/cosem-segmentation-analysis

Code to segment and analyze COSEM predictions

Primary LanguageShell

COSEM Segmentation Analysis

Code to segment and analyze COSEM predictions. Requires Maven, Java JDK 8, and Apache-Spark.

Installation

Clone the repository and cd to the repository directory.

Command line
  1. Run

    mvn compile.

  2. Once completed, you can run

    mvn package -Dmaven.test.skip=true,

    the latter argument for skipping unit tests. However, if you plan on modifying the code and/or would like to run tests, we recommend the following:

    mvn package -Dspark.master=local[*] -DargLine="-Xmx100g".

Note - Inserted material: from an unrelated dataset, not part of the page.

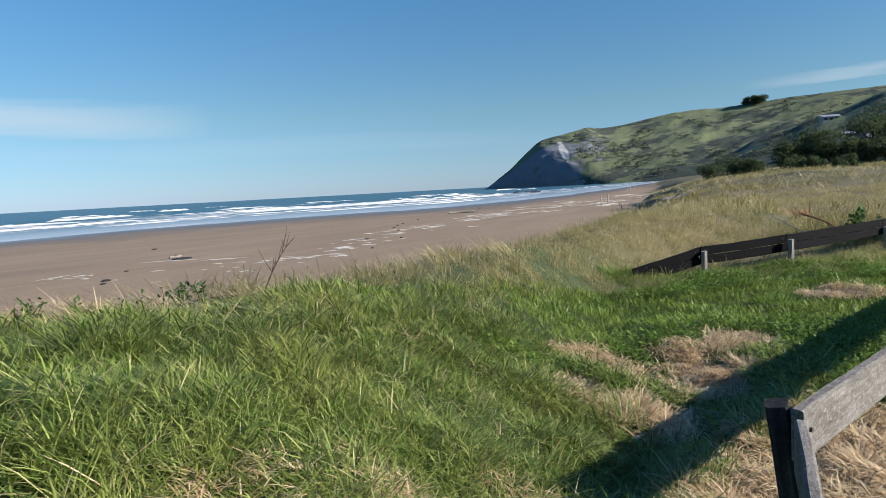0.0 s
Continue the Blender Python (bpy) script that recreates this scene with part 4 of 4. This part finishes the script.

    The latter arguments are to ensure local spark is used for testing with enough memory.

OR

Use an IDE such as Eclipse IDE
  1. In Eclipse IDE, select File->Import->Existing Maven project and select the "cosem-segmentation-analysis" directory.
  2. Right click on

    cosem-segmentation-analysis in the project explorer and select Run As -> Maven Build, click Skip Tests checkbox if desired, and click Run. However, if you plan on modifying the code and/or would like to run tests, first create we recommend the following: After selecting Maven Build as above, add the following parameter names and values:spark.master:local[32] and argLine:-Xmx100g, and click run.

You will now have a compiled jar file located at /path/to/cosem-segmentation-analysis/target/cosem-segmentation-analysis-0.0.1-SNAPSHOT.jar.

To run one of the refinements, eg. locally run SparkConnectedComponents, you can do the following:

/path/to/spark-submit --master local[*] --conf "spark.executor.memory=100g" --conf "spark.driver.memory=100g" \
--class org.janelia.cosem.analysis.SparkConnectedComponents \
/path/to/compiled/target/cosem-segmentation-analysis-0.0.1-SNAPSHOT.jar \
--inputN5Path '/path/to/input.n5' \
--outputN5Path '/path/to/output.n5' \
--inputN5DatasetName 'datasetName' \
--minimumVolumeCutoff '300E3' \
--thresholdIntensityCutoff 127 \
--outputN5DatasetSuffix '_cc'

Which will take the uint8 image /path/to/input.n5/datsetName, threshold at 127, perform connected component analysis on the thresholded data applying a minimum volume cutoff of 300E3 nm^3 and writes the results to /path/to/output.n5/datsetName_cc.

To run another analysis, replace SparkConnectedComponents with the appropriate name (see a list here) and modify/add the requisite command line arguments.